::: Provided data

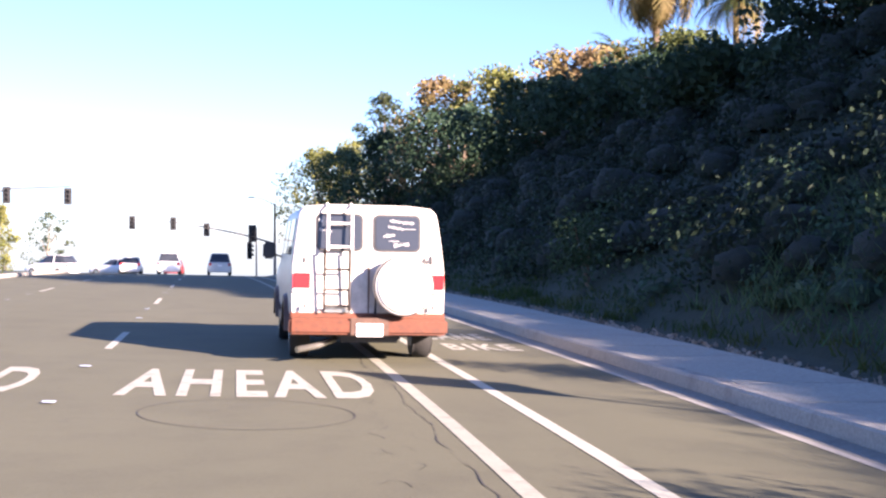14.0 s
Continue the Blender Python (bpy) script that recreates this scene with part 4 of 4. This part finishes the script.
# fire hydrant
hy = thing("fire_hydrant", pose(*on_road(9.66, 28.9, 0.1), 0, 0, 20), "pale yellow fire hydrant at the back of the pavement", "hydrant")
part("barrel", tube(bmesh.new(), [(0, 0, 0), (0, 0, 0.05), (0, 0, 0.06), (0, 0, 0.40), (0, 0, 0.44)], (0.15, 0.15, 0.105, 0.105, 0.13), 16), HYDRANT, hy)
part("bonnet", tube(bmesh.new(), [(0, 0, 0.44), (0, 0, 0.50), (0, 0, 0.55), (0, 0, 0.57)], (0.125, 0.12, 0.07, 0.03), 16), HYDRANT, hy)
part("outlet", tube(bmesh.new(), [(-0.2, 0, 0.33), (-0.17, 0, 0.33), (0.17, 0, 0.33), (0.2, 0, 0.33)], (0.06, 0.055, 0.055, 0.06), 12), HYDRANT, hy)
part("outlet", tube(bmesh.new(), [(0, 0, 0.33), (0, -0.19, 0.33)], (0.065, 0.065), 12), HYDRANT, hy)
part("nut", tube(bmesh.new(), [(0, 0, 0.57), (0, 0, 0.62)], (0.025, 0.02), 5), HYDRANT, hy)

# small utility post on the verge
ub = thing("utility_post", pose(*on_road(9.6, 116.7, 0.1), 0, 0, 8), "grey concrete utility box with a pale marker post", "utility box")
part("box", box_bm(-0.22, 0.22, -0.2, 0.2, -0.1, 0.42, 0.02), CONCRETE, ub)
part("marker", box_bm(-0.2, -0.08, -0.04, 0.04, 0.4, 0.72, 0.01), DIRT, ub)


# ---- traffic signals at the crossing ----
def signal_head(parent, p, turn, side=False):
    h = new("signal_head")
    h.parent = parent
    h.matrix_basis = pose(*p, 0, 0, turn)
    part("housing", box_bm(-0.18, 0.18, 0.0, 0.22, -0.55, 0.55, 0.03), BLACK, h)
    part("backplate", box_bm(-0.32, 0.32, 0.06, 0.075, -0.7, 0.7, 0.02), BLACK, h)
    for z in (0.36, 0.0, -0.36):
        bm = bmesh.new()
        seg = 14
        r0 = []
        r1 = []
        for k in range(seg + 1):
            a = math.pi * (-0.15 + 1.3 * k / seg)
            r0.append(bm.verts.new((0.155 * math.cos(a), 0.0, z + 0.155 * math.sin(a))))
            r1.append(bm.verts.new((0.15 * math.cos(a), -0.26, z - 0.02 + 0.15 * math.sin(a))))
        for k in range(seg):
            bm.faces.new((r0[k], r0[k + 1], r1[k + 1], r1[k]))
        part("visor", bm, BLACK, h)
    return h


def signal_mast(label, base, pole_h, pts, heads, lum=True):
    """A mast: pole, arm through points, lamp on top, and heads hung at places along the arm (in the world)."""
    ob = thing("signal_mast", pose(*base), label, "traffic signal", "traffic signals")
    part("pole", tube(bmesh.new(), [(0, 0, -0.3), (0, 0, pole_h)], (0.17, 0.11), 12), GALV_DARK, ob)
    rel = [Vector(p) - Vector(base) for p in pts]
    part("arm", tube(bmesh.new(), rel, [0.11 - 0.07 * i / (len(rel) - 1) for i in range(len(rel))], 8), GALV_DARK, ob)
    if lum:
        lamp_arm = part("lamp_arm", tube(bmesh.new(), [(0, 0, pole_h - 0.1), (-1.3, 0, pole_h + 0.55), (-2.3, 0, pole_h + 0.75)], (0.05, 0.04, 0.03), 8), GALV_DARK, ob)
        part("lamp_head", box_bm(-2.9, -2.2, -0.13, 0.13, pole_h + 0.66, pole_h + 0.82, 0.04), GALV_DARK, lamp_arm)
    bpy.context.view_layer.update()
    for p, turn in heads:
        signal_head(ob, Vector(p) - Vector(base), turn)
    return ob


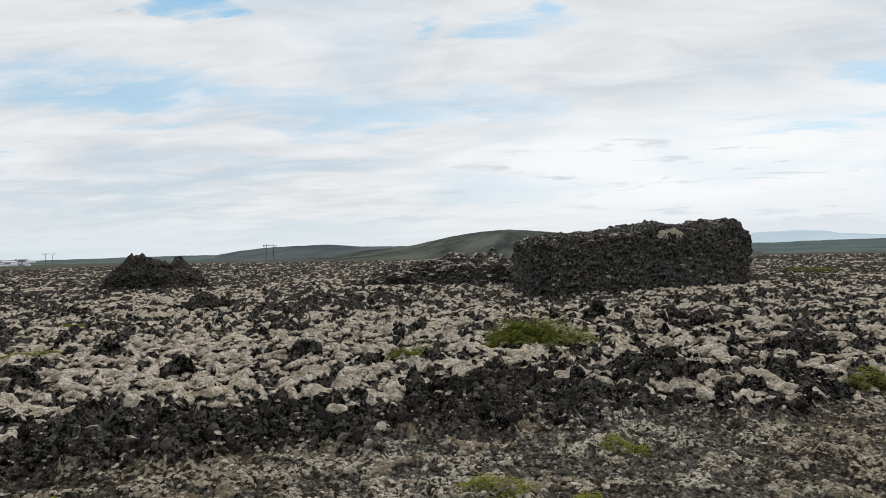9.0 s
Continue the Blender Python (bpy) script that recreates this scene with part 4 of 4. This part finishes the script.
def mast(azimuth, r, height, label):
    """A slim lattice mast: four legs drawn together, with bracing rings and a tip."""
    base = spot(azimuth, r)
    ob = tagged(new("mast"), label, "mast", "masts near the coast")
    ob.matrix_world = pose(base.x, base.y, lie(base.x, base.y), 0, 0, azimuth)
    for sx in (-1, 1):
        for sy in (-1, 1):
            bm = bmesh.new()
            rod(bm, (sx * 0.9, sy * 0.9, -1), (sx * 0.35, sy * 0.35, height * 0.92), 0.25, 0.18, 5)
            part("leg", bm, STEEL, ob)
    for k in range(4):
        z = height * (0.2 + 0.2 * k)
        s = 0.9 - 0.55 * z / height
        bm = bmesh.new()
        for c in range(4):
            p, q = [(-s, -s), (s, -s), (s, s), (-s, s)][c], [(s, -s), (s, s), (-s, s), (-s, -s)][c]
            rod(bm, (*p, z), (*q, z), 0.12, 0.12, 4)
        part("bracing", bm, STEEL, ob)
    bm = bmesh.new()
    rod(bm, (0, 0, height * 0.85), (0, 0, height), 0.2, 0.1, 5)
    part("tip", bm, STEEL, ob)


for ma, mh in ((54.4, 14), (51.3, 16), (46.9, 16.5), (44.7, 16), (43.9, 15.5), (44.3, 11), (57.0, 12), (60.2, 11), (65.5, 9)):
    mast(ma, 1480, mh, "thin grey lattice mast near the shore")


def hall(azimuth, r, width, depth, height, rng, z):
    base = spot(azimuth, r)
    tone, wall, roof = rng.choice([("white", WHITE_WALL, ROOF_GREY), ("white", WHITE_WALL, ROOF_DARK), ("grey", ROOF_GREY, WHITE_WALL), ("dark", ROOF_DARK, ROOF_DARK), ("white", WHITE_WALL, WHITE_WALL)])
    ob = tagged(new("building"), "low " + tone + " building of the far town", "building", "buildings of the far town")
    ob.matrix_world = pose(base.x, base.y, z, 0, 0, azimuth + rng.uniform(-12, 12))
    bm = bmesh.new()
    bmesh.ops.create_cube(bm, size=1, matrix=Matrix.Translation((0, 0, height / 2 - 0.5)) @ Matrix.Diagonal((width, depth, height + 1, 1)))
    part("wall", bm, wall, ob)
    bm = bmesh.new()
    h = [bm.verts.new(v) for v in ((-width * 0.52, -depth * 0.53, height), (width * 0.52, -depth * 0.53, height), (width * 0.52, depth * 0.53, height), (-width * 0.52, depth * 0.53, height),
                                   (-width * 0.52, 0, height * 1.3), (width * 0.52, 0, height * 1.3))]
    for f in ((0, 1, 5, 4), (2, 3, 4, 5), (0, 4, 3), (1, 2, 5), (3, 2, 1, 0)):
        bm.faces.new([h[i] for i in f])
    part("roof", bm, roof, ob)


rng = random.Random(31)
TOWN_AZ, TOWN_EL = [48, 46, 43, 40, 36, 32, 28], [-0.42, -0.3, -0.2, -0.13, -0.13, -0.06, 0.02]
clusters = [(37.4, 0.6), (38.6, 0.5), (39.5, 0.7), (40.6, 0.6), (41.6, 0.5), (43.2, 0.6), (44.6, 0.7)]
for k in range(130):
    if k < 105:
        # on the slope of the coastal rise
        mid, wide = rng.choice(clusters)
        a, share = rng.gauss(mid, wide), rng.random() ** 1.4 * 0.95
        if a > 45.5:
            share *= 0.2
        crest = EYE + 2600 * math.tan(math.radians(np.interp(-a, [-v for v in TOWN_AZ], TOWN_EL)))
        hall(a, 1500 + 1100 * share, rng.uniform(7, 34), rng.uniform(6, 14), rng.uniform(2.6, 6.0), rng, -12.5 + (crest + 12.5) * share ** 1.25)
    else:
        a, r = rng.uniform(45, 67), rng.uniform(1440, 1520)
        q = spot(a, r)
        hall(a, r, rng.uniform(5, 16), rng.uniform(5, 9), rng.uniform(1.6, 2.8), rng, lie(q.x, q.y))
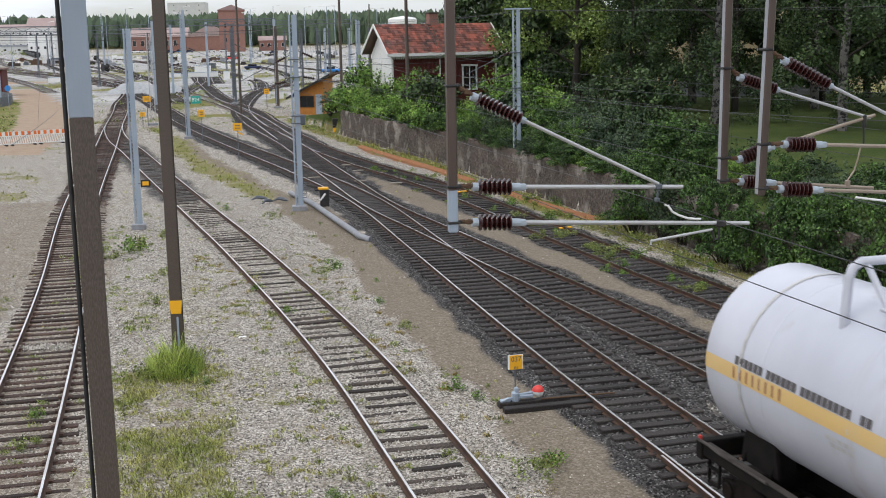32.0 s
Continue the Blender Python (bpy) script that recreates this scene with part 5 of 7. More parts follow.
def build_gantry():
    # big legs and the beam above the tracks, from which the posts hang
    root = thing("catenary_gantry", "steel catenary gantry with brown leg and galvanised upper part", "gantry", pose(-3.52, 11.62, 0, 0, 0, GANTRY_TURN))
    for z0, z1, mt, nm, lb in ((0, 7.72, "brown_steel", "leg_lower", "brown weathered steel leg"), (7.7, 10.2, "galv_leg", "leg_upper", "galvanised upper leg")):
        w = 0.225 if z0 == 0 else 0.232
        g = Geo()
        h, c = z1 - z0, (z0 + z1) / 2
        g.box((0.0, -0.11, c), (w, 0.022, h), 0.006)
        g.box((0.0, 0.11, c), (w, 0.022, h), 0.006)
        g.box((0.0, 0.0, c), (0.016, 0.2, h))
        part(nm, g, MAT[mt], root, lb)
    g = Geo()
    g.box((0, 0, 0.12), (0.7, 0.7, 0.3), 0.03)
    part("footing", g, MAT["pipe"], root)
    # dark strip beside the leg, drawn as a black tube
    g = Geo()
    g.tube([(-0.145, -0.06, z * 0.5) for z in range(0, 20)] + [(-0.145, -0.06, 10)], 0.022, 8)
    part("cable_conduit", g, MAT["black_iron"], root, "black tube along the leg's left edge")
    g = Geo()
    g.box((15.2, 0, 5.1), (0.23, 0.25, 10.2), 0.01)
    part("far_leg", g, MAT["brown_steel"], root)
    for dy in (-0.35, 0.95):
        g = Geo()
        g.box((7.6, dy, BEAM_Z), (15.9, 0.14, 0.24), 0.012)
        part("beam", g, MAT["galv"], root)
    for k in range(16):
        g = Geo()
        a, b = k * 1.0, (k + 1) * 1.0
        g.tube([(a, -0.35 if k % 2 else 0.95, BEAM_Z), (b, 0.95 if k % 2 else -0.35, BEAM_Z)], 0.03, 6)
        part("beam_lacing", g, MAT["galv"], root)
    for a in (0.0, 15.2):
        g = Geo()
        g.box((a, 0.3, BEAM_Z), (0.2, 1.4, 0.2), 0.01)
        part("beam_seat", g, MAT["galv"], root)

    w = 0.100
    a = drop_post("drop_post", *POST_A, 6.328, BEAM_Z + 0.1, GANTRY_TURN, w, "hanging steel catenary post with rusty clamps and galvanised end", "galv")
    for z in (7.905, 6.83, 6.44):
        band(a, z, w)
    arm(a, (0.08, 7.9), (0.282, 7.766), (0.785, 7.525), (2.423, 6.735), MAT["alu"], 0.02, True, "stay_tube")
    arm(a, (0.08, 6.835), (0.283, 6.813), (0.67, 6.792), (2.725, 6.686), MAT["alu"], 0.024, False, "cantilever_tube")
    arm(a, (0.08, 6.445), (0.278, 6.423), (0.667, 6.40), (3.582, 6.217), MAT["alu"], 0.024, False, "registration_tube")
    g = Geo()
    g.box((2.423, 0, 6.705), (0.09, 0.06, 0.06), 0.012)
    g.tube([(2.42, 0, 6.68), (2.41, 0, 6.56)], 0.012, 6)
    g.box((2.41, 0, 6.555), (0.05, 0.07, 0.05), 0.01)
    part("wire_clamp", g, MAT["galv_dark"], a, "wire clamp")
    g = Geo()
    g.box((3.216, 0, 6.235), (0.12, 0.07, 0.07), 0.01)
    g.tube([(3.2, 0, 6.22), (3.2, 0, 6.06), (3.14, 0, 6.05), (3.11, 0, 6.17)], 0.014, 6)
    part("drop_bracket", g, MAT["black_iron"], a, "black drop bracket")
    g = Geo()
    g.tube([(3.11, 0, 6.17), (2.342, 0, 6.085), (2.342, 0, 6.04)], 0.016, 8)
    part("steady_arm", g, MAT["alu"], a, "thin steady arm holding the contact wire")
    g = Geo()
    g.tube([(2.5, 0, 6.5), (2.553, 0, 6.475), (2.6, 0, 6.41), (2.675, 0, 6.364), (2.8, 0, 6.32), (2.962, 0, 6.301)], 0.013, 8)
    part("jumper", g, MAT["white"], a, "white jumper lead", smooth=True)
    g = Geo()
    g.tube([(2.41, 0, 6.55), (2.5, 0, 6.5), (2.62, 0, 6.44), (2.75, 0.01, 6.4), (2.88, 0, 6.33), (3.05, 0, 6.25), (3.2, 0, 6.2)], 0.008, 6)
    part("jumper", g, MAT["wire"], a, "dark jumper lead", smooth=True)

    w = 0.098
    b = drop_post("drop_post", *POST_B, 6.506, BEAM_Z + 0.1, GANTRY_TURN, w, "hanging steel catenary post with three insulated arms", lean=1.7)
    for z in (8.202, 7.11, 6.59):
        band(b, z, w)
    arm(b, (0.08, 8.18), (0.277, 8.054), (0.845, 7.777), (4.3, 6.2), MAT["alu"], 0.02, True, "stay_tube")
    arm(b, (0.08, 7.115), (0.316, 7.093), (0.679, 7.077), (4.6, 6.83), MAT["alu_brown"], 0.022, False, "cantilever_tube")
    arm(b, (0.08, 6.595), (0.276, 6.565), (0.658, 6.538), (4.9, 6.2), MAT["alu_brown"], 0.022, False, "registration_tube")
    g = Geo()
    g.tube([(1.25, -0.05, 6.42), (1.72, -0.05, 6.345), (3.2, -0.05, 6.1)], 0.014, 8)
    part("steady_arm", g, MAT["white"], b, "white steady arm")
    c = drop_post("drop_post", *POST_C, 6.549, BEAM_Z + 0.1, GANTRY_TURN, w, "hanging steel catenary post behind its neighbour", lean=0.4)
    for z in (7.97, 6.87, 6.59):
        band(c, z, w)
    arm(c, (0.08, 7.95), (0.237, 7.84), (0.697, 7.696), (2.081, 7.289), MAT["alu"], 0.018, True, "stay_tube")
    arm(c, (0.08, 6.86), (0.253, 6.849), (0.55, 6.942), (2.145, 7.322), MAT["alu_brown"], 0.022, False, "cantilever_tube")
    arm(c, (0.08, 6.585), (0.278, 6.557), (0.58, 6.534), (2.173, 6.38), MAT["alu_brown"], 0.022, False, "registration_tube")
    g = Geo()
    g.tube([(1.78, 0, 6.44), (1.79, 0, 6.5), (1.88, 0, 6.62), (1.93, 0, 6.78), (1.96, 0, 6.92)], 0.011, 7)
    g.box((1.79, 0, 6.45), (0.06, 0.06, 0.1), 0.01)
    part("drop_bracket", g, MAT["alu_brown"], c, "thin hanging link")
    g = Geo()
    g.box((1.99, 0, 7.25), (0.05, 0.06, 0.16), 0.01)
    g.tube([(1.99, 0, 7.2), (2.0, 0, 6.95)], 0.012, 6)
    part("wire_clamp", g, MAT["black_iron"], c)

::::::

Directions for this task:
Up to and including the line with "0.01), DIRT, ub)", copy the data above from its first line. Skip pictures.

Solution for this exercise:
14.0 s
Continue the Blender Python (bpy) script that recreates this scene with part 4 of 4. This part finishes the script.
# fire hydrant
hy = thing("fire_hydrant", pose(*on_road(9.66, 28.9, 0.1), 0, 0, 20), "pale yellow fire hydrant at the back of the pavement", "hydrant")
part("barrel", tube(bmesh.new(), [(0, 0, 0), (0, 0, 0.05), (0, 0, 0.06), (0, 0, 0.40), (0, 0, 0.44)], (0.15, 0.15, 0.105, 0.105, 0.13), 16), HYDRANT, hy)
part("bonnet", tube(bmesh.new(), [(0, 0, 0.44), (0, 0, 0.50), (0, 0, 0.55), (0, 0, 0.57)], (0.125, 0.12, 0.07, 0.03), 16), HYDRANT, hy)
part("outlet", tube(bmesh.new(), [(-0.2, 0, 0.33), (-0.17, 0, 0.33), (0.17, 0, 0.33), (0.2, 0, 0.33)], (0.06, 0.055, 0.055, 0.06), 12), HYDRANT, hy)
part("outlet", tube(bmesh.new(), [(0, 0, 0.33), (0, -0.19, 0.33)], (0.065, 0.065), 12), HYDRANT, hy)
part("nut", tube(bmesh.new(), [(0, 0, 0.57), (0, 0, 0.62)], (0.025, 0.02), 5), HYDRANT, hy)

# small utility post on the verge
ub = thing("utility_post", pose(*on_road(9.6, 116.7, 0.1), 0, 0, 8), "grey concrete utility box with a pale marker post", "utility box")
part("box", box_bm(-0.22, 0.22, -0.2, 0.2, -0.1, 0.42, 0.02), CONCRETE, ub)
part("marker", box_bm(-0.2, -0.08, -0.04, 0.04, 0.4, 0.72, 0.01), DIRT, ub)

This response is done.